Repeat the listing exactly as given, omitting every image.

:: AVAILABLE DATA ::
* * * *

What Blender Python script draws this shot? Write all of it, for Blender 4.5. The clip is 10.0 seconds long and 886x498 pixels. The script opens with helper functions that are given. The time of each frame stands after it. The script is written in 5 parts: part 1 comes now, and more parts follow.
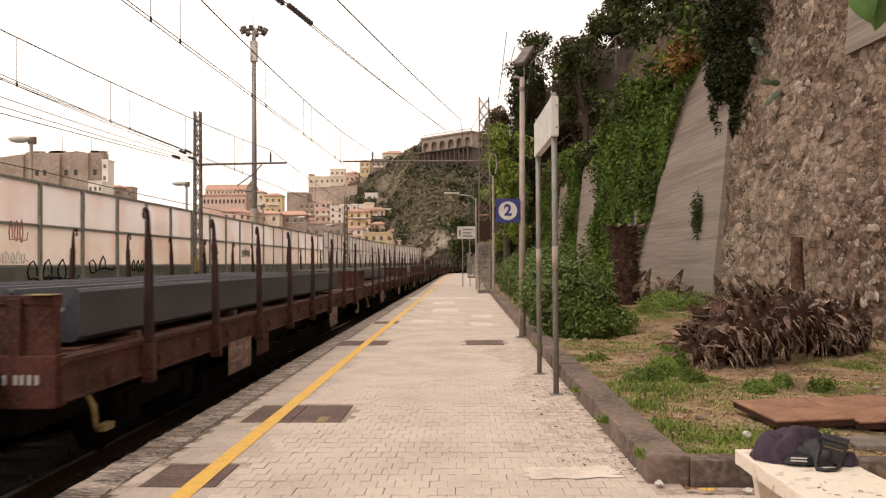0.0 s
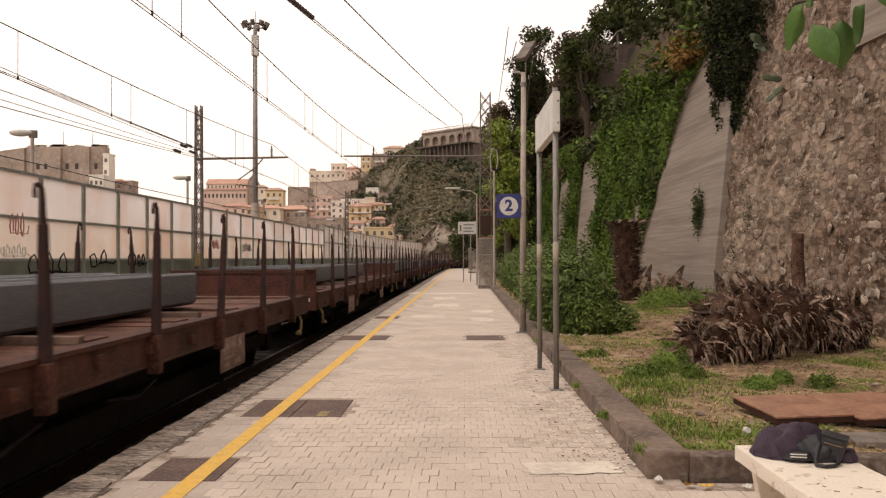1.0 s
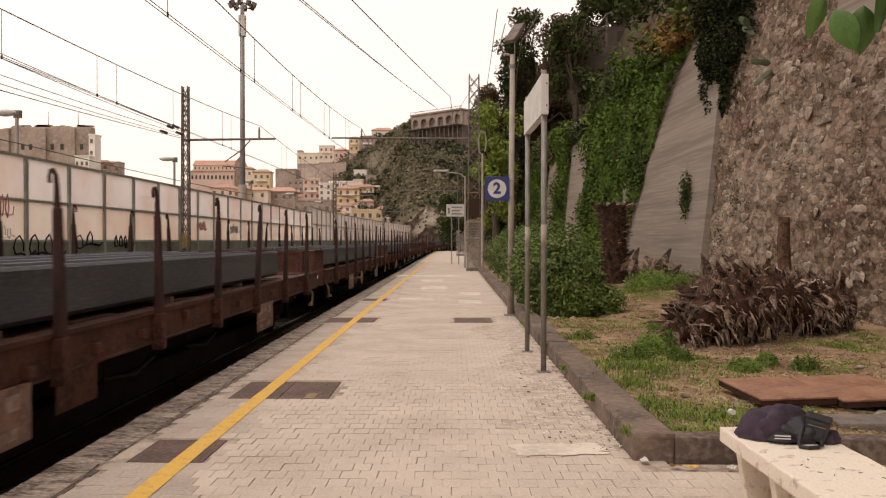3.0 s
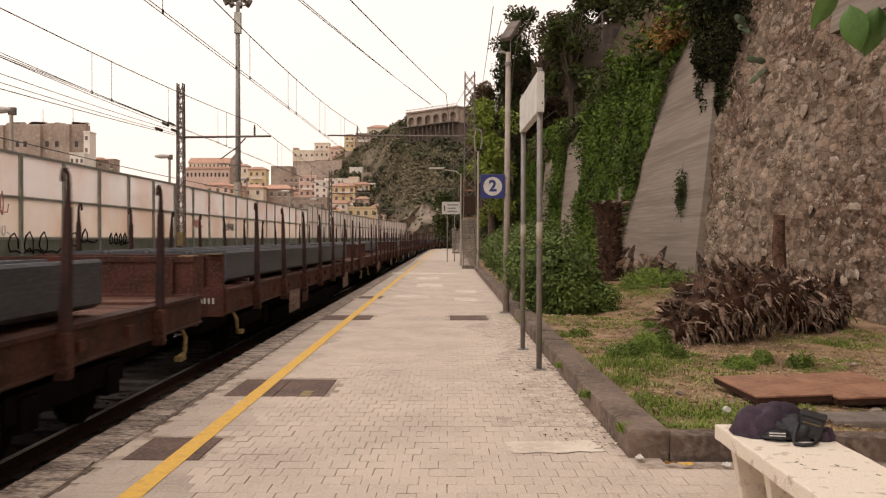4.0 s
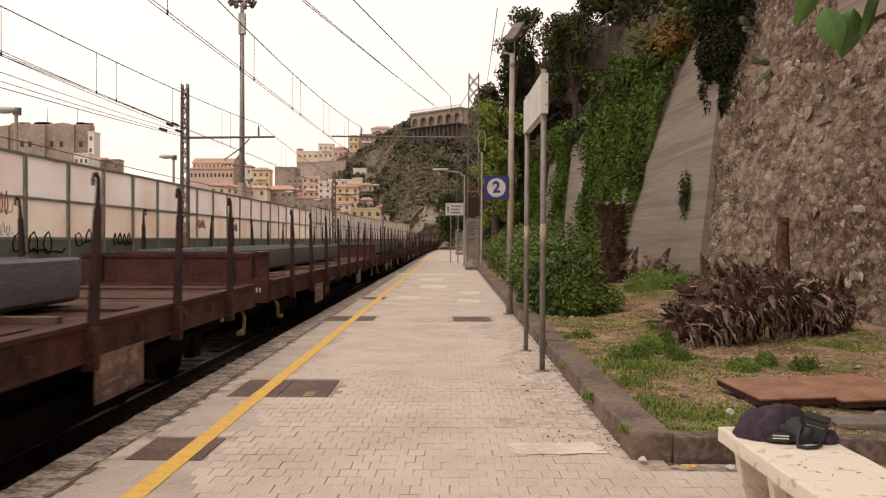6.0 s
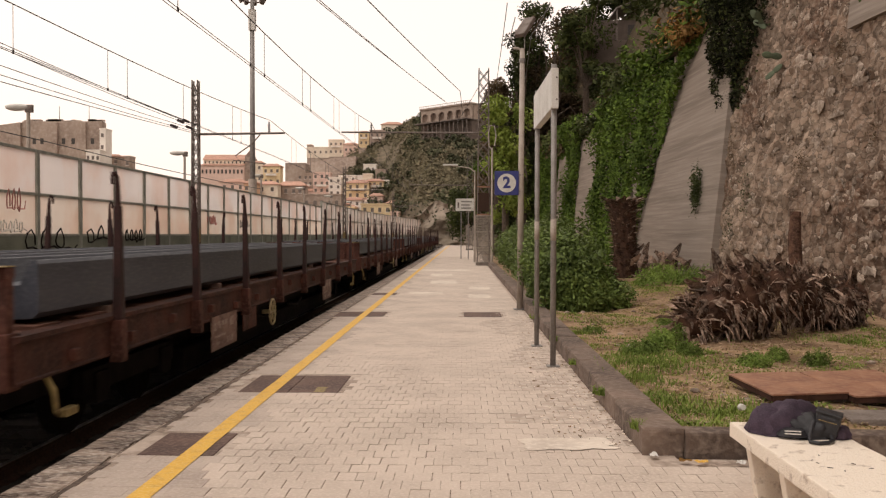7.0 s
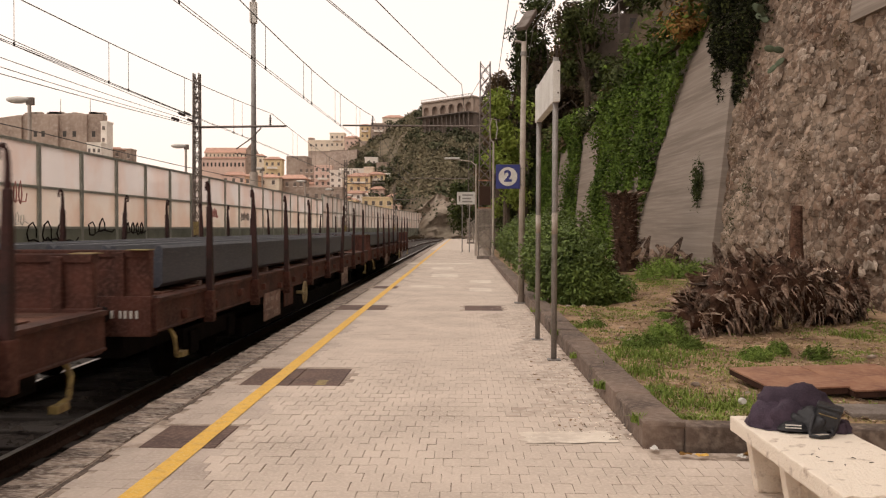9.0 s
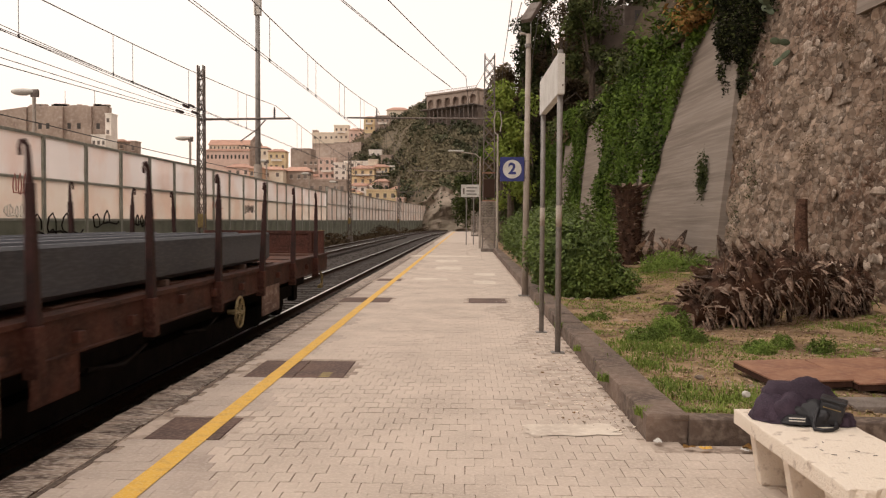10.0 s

* * * *

:: RESPONSE ::
What Blender Python script draws this shot? Write all of it, for Blender 4.5. The clip is 10.0 seconds long and 886x498 pixels. The script opens with helper functions that are given. The time of each frame stands after it. The script is written in 5 parts: part 1 comes now, and more parts follow.
0.0 s
1.0 s
3.0 s
4.0 s
6.0 s
7.0 s
9.0 s
10.0 s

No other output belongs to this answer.